<<<<
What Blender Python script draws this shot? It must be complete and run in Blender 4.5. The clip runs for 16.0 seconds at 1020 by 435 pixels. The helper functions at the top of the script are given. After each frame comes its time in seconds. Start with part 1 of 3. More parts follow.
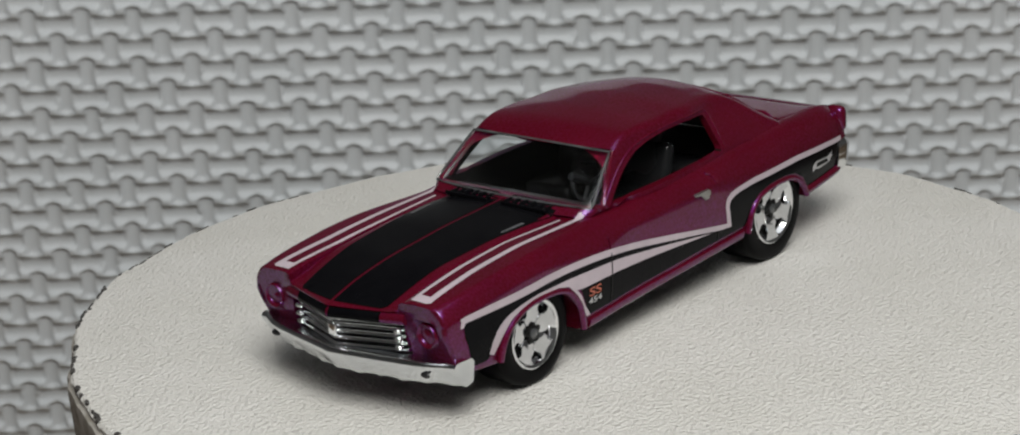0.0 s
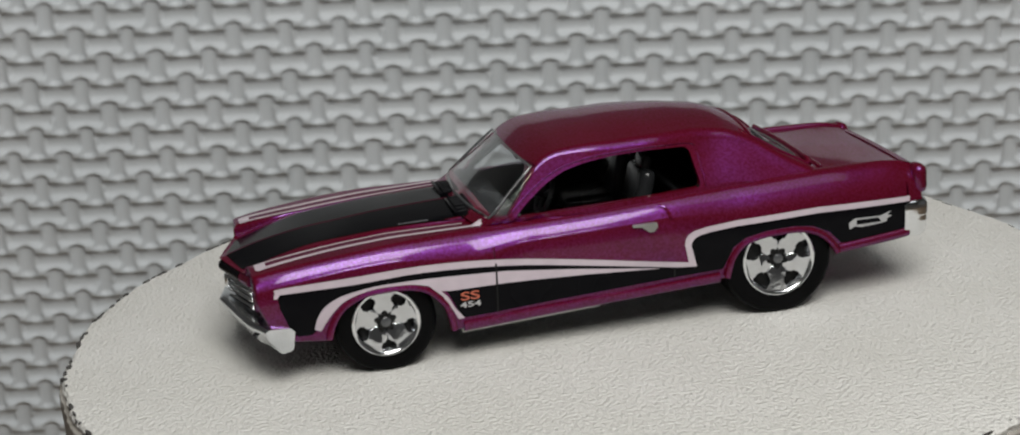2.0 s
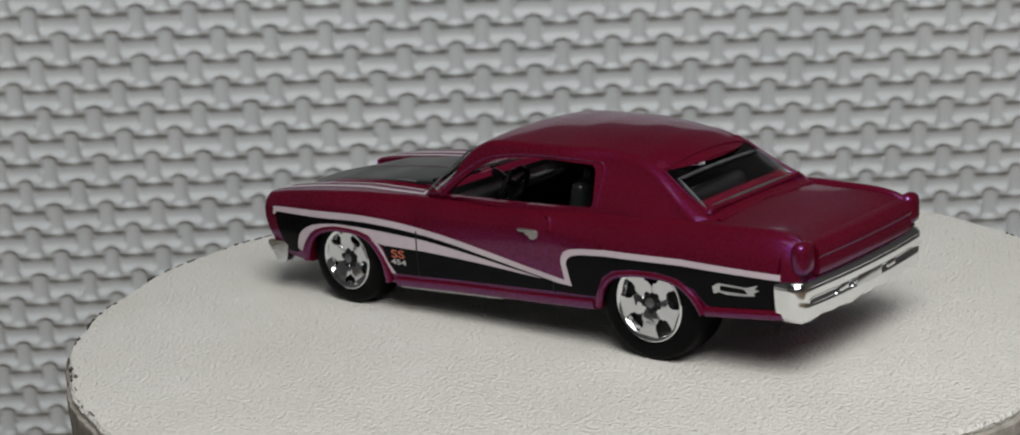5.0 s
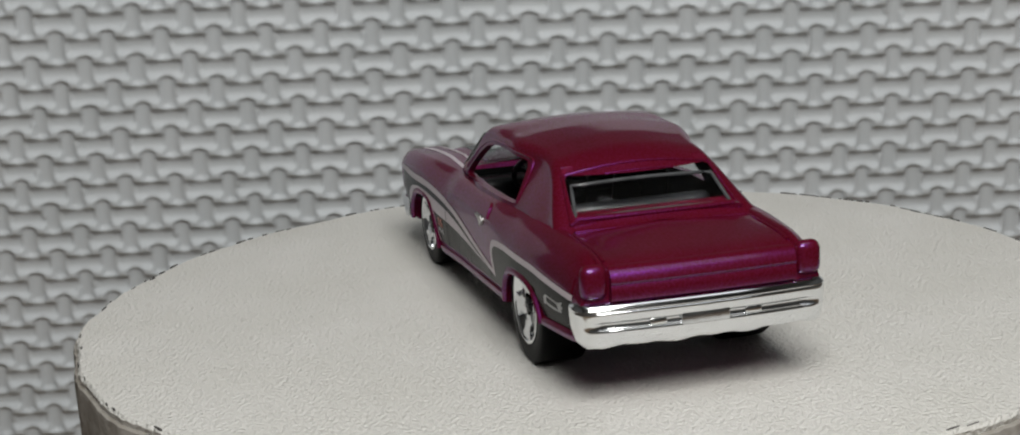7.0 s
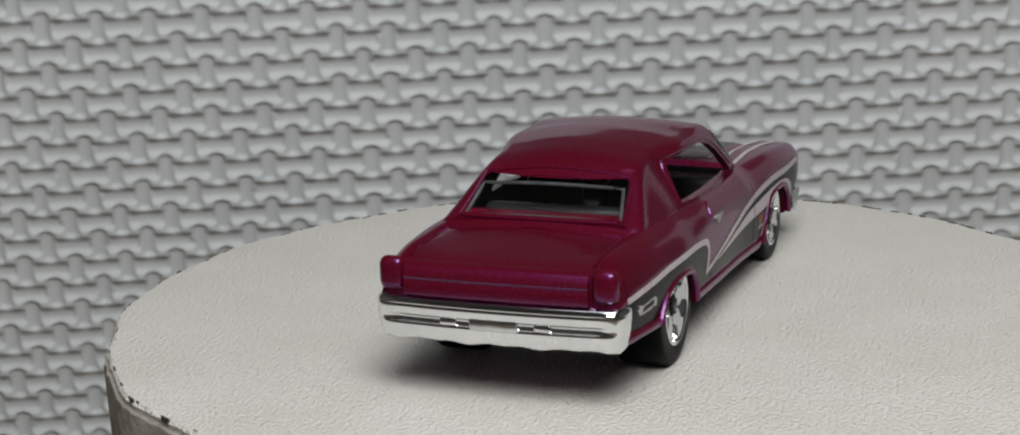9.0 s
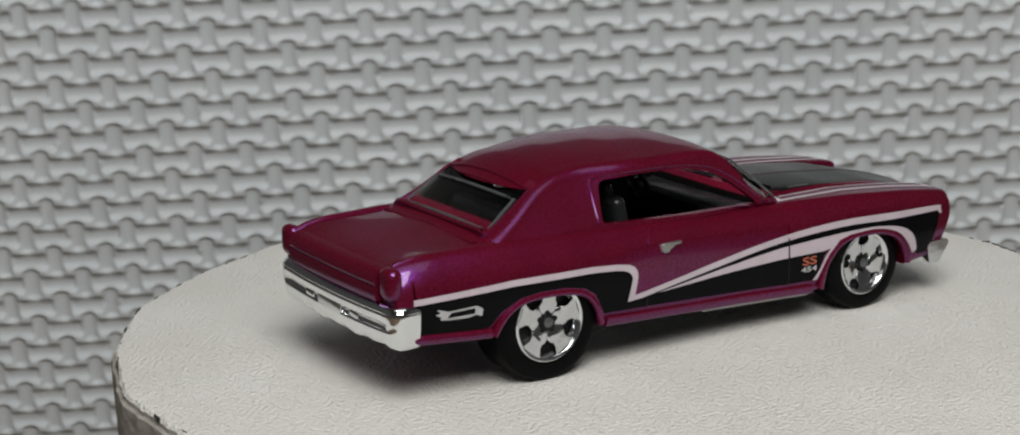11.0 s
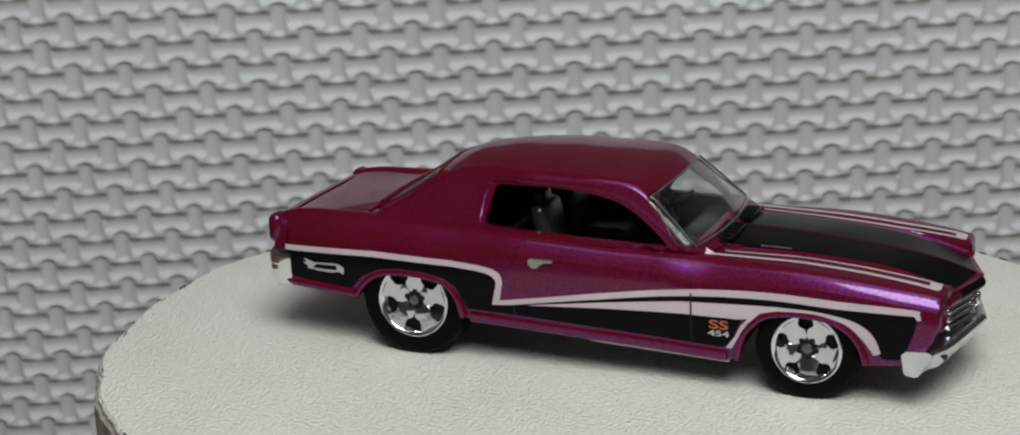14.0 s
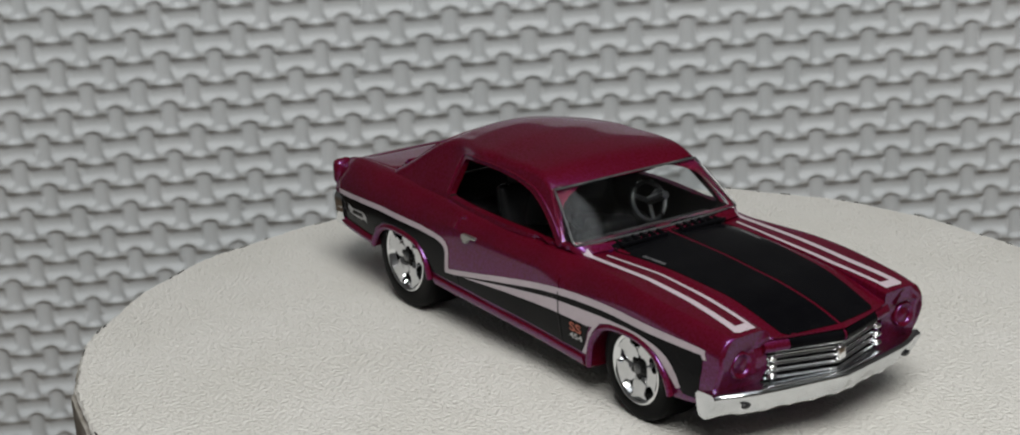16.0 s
>>>>
Word for word, quote the full listing, omitting every picture.

What Blender Python script draws this shot? It must be complete and run in Blender 4.5. The clip runs for 16.0 seconds at 1020 by 435 pixels. The helper functions at the top of the script are given. After each frame comes its time in seconds. Start with part 1 of 3. More parts follow.
0.0 s
2.0 s
5.0 s
7.0 s
9.0 s
11.0 s
14.0 s
16.0 s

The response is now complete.